▶ Directions: Comb through the entries for "part" and pull out each line that holds it.

▶ Provided material:
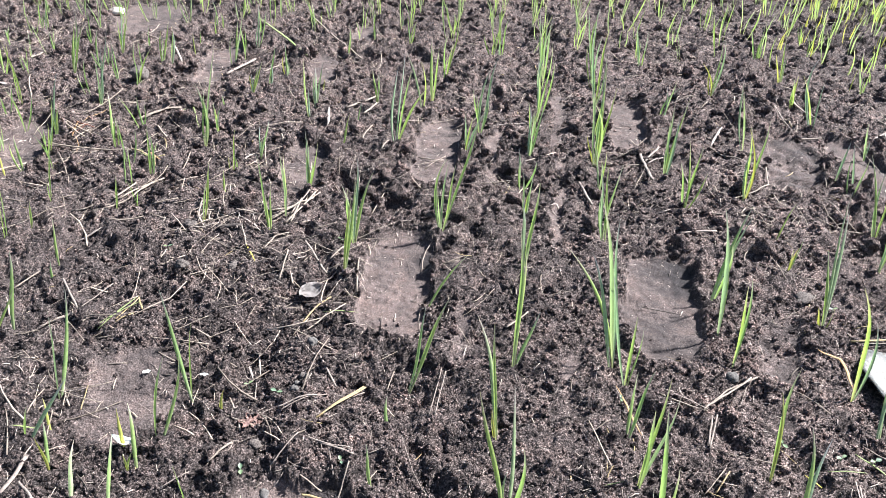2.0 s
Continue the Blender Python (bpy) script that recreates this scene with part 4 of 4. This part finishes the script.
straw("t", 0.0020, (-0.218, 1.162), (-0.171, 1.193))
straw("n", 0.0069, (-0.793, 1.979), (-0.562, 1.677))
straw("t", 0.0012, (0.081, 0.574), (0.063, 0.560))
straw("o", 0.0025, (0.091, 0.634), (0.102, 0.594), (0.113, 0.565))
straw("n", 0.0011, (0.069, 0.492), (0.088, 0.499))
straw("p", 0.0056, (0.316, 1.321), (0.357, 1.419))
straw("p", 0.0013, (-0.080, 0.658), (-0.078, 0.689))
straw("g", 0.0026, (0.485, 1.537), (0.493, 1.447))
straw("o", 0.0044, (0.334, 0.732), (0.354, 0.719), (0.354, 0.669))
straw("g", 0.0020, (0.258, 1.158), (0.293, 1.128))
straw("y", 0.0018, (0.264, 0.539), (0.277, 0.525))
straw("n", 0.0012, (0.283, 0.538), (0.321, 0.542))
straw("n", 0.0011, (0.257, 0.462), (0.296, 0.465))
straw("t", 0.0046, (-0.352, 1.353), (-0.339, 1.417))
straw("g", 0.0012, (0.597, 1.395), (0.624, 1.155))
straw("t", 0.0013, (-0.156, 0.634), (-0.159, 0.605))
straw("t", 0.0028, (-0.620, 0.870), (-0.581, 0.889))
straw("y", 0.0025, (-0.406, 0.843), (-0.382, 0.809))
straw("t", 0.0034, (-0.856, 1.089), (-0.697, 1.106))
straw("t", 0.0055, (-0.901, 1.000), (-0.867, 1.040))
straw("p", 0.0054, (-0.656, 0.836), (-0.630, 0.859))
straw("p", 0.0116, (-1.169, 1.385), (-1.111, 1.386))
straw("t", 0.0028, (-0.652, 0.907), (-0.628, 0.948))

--

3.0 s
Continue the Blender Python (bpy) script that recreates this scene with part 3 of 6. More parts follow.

▶ Written answer:
Continue the Blender Python (bpy) script that recreates this scene with part 4 of 4. This part finishes the script.
Continue the Blender Python (bpy) script that recreates this scene with part 3 of 6. More parts follow.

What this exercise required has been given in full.